_Directive_
Nothing may be dropped or altered: reproduce all the data.

[start of Information provided]

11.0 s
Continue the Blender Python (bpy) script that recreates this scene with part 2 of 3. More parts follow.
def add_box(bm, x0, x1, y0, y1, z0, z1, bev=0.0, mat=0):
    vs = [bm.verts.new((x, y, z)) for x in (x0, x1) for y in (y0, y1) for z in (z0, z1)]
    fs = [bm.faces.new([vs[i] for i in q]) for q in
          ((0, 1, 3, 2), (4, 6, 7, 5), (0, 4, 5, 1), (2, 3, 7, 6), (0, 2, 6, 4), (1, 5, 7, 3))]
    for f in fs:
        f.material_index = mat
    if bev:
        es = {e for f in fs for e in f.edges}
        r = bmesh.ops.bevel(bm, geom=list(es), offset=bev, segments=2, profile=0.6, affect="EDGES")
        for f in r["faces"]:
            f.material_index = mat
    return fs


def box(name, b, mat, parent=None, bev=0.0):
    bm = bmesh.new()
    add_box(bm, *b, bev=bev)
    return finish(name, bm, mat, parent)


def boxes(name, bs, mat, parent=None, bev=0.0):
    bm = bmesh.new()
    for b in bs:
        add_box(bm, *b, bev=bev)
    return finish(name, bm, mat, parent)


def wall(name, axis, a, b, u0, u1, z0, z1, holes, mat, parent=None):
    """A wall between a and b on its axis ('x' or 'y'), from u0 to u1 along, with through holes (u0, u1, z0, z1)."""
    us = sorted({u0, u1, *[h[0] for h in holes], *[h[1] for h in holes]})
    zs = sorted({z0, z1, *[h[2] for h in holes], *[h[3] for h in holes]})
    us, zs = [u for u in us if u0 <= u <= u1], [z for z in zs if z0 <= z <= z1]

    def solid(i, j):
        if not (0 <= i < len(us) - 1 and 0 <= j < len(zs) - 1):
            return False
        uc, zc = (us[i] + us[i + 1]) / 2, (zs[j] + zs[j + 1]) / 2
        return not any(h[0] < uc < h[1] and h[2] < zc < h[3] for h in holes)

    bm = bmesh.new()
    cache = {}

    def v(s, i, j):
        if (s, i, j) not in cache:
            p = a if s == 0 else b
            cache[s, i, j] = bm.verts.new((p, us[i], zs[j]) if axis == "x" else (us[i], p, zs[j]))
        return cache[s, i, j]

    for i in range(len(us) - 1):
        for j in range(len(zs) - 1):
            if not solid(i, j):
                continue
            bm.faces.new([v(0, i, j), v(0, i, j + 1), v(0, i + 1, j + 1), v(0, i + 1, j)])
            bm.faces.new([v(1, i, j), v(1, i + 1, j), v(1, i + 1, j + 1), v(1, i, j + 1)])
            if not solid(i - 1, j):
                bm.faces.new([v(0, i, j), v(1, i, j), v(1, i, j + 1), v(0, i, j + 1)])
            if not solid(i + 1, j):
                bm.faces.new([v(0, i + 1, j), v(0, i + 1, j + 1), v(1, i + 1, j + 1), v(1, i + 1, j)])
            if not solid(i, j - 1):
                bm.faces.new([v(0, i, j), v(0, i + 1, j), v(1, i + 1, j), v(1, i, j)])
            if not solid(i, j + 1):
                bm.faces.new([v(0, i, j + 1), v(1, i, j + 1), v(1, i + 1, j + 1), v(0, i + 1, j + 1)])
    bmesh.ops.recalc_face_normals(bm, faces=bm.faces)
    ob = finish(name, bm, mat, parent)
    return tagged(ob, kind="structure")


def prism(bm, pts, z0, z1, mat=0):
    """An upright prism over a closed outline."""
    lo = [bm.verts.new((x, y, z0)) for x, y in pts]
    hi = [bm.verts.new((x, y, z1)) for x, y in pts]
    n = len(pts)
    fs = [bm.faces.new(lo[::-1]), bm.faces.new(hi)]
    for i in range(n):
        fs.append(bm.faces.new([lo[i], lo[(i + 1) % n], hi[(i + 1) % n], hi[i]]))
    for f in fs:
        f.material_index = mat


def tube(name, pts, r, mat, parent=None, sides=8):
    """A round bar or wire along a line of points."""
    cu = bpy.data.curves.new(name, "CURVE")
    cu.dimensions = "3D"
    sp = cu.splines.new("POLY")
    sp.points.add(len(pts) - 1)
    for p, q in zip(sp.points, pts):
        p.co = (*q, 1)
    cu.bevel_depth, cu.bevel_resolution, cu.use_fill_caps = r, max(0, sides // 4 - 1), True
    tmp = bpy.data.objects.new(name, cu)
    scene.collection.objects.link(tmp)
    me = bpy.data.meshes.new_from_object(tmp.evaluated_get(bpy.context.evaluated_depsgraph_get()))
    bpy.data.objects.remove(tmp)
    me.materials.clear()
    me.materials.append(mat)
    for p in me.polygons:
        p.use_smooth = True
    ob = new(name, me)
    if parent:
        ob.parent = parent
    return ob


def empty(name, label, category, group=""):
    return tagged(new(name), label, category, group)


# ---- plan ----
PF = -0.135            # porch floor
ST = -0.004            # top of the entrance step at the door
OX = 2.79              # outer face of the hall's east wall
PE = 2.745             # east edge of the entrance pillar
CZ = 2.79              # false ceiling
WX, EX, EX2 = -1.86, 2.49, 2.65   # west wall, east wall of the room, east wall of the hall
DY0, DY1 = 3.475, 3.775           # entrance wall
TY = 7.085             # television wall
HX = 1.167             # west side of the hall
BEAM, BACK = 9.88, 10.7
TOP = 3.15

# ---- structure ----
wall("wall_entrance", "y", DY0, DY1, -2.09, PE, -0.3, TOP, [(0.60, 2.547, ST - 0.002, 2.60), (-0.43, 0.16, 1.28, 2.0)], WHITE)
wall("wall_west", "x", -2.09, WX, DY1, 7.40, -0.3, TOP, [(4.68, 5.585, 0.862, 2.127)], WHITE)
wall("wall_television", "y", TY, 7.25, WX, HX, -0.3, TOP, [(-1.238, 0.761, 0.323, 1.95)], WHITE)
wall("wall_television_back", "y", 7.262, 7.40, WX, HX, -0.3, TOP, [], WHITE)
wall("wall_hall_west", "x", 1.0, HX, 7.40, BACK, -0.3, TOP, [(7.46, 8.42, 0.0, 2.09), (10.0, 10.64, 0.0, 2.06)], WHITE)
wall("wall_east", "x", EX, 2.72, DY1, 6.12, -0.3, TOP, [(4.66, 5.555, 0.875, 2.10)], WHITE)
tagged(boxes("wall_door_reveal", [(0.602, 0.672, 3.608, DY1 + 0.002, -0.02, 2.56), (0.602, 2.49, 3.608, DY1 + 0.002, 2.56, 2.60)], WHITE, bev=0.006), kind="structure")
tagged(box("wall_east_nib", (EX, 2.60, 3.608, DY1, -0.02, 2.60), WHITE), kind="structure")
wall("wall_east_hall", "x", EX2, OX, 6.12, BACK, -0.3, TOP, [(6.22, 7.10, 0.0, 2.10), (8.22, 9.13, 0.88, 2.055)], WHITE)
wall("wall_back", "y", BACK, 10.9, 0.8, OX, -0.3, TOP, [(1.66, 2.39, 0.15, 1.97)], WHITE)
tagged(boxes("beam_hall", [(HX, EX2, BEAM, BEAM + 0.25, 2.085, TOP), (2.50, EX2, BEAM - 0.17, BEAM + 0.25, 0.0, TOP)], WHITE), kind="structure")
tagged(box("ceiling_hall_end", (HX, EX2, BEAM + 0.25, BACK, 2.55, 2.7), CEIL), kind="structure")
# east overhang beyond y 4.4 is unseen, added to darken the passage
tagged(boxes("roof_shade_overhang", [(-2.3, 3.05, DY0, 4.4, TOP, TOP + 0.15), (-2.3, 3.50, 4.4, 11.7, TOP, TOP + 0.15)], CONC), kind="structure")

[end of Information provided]

_The completed task_
11.0 s
Continue the Blender Python (bpy) script that recreates this scene with part 2 of 3. More parts follow.
def add_box(bm, x0, x1, y0, y1, z0, z1, bev=0.0, mat=0):
    vs = [bm.verts.new((x, y, z)) for x in (x0, x1) for y in (y0, y1) for z in (z0, z1)]
    fs = [bm.faces.new([vs[i] for i in q]) for q in
          ((0, 1, 3, 2), (4, 6, 7, 5), (0, 4, 5, 1), (2, 3, 7, 6), (0, 2, 6, 4), (1, 5, 7, 3))]
    for f in fs:
        f.material_index = mat
    if bev:
        es = {e for f in fs for e in f.edges}
        r = bmesh.ops.bevel(bm, geom=list(es), offset=bev, segments=2, profile=0.6, affect="EDGES")
        for f in r["faces"]:
            f.material_index = mat
    return fs


def box(name, b, mat, parent=None, bev=0.0):
    bm = bmesh.new()
    add_box(bm, *b, bev=bev)
    return finish(name, bm, mat, parent)


def boxes(name, bs, mat, parent=None, bev=0.0):
    bm = bmesh.new()
    for b in bs:
        add_box(bm, *b, bev=bev)
    return finish(name, bm, mat, parent)


def wall(name, axis, a, b, u0, u1, z0, z1, holes, mat, parent=None):
    """A wall between a and b on its axis ('x' or 'y'), from u0 to u1 along, with through holes (u0, u1, z0, z1)."""
    us = sorted({u0, u1, *[h[0] for h in holes], *[h[1] for h in holes]})
    zs = sorted({z0, z1, *[h[2] for h in holes], *[h[3] for h in holes]})
    us, zs = [u for u in us if u0 <= u <= u1], [z for z in zs if z0 <= z <= z1]

    def solid(i, j):
        if not (0 <= i < len(us) - 1 and 0 <= j < len(zs) - 1):
            return False
        uc, zc = (us[i] + us[i + 1]) / 2, (zs[j] + zs[j + 1]) / 2
        return not any(h[0] < uc < h[1] and h[2] < zc < h[3] for h in holes)

    bm = bmesh.new()
    cache = {}

    def v(s, i, j):
        if (s, i, j) not in cache:
            p = a if s == 0 else b
            cache[s, i, j] = bm.verts.new((p, us[i], zs[j]) if axis == "x" else (us[i], p, zs[j]))
        return cache[s, i, j]

    for i in range(len(us) - 1):
        for j in range(len(zs) - 1):
            if not solid(i, j):
                continue
            bm.faces.new([v(0, i, j), v(0, i, j + 1), v(0, i + 1, j + 1), v(0, i + 1, j)])
            bm.faces.new([v(1, i, j), v(1, i + 1, j), v(1, i + 1, j + 1), v(1, i, j + 1)])
            if not solid(i - 1, j):
                bm.faces.new([v(0, i, j), v(1, i, j), v(1, i, j + 1), v(0, i, j + 1)])
            if not solid(i + 1, j):
                bm.faces.new([v(0, i + 1, j), v(0, i + 1, j + 1), v(1, i + 1, j + 1), v(1, i + 1, j)])
            if not solid(i, j - 1):
                bm.faces.new([v(0, i, j), v(0, i + 1, j), v(1, i + 1, j), v(1, i, j)])
            if not solid(i, j + 1):
                bm.faces.new([v(0, i, j + 1), v(1, i, j + 1), v(1, i + 1, j + 1), v(0, i + 1, j + 1)])
    bmesh.ops.recalc_face_normals(bm, faces=bm.faces)
    ob = finish(name, bm, mat, parent)
    return tagged(ob, kind="structure")


def prism(bm, pts, z0, z1, mat=0):
    """An upright prism over a closed outline."""
    lo = [bm.verts.new((x, y, z0)) for x, y in pts]
    hi = [bm.verts.new((x, y, z1)) for x, y in pts]
    n = len(pts)
    fs = [bm.faces.new(lo[::-1]), bm.faces.new(hi)]
    for i in range(n):
        fs.append(bm.faces.new([lo[i], lo[(i + 1) % n], hi[(i + 1) % n], hi[i]]))
    for f in fs:
        f.material_index = mat


def tube(name, pts, r, mat, parent=None, sides=8):
    """A round bar or wire along a line of points."""
    cu = bpy.data.curves.new(name, "CURVE")
    cu.dimensions = "3D"
    sp = cu.splines.new("POLY")
    sp.points.add(len(pts) - 1)
    for p, q in zip(sp.points, pts):
        p.co = (*q, 1)
    cu.bevel_depth, cu.bevel_resolution, cu.use_fill_caps = r, max(0, sides // 4 - 1), True
    tmp = bpy.data.objects.new(name, cu)
    scene.collection.objects.link(tmp)
    me = bpy.data.meshes.new_from_object(tmp.evaluated_get(bpy.context.evaluated_depsgraph_get()))
    bpy.data.objects.remove(tmp)
    me.materials.clear()
    me.materials.append(mat)
    for p in me.polygons:
        p.use_smooth = True
    ob = new(name, me)
    if parent:
        ob.parent = parent
    return ob


def empty(name, label, category, group=""):
    return tagged(new(name), label, category, group)


# ---- plan ----
PF = -0.135            # porch floor
ST = -0.004            # top of the entrance step at the door
OX = 2.79              # outer face of the hall's east wall
PE = 2.745             # east edge of the entrance pillar
CZ = 2.79              # false ceiling
WX, EX, EX2 = -1.86, 2.49, 2.65   # west wall, east wall of the room, east wall of the hall
DY0, DY1 = 3.475, 3.775           # entrance wall
TY = 7.085             # television wall
HX = 1.167             # west side of the hall
BEAM, BACK = 9.88, 10.7
TOP = 3.15

# ---- structure ----
wall("wall_entrance", "y", DY0, DY1, -2.09, PE, -0.3, TOP, [(0.60, 2.547, ST - 0.002, 2.60), (-0.43, 0.16, 1.28, 2.0)], WHITE)
wall("wall_west", "x", -2.09, WX, DY1, 7.40, -0.3, TOP, [(4.68, 5.585, 0.862, 2.127)], WHITE)
wall("wall_television", "y", TY, 7.25, WX, HX, -0.3, TOP, [(-1.238, 0.761, 0.323, 1.95)], WHITE)
wall("wall_television_back", "y", 7.262, 7.40, WX, HX, -0.3, TOP, [], WHITE)
wall("wall_hall_west", "x", 1.0, HX, 7.40, BACK, -0.3, TOP, [(7.46, 8.42, 0.0, 2.09), (10.0, 10.64, 0.0, 2.06)], WHITE)
wall("wall_east", "x", EX, 2.72, DY1, 6.12, -0.3, TOP, [(4.66, 5.555, 0.875, 2.10)], WHITE)
tagged(boxes("wall_door_reveal", [(0.602, 0.672, 3.608, DY1 + 0.002, -0.02, 2.56), (0.602, 2.49, 3.608, DY1 + 0.002, 2.56, 2.60)], WHITE, bev=0.006), kind="structure")
tagged(box("wall_east_nib", (EX, 2.60, 3.608, DY1, -0.02, 2.60), WHITE), kind="structure")
wall("wall_east_hall", "x", EX2, OX, 6.12, BACK, -0.3, TOP, [(6.22, 7.10, 0.0, 2.10), (8.22, 9.13, 0.88, 2.055)], WHITE)
wall("wall_back", "y", BACK, 10.9, 0.8, OX, -0.3, TOP, [(1.66, 2.39, 0.15, 1.97)], WHITE)
tagged(boxes("beam_hall", [(HX, EX2, BEAM, BEAM + 0.25, 2.085, TOP), (2.50, EX2, BEAM - 0.17, BEAM + 0.25, 0.0, TOP)], WHITE), kind="structure")
tagged(box("ceiling_hall_end", (HX, EX2, BEAM + 0.25, BACK, 2.55, 2.7), CEIL), kind="structure")
# east overhang beyond y 4.4 is unseen, added to darken the passage
tagged(boxes("roof_shade_overhang", [(-2.3, 3.05, DY0, 4.4, TOP, TOP + 0.15), (-2.3, 3.50, 4.4, 11.7, TOP, TOP + 0.15)], CONC), kind="structure")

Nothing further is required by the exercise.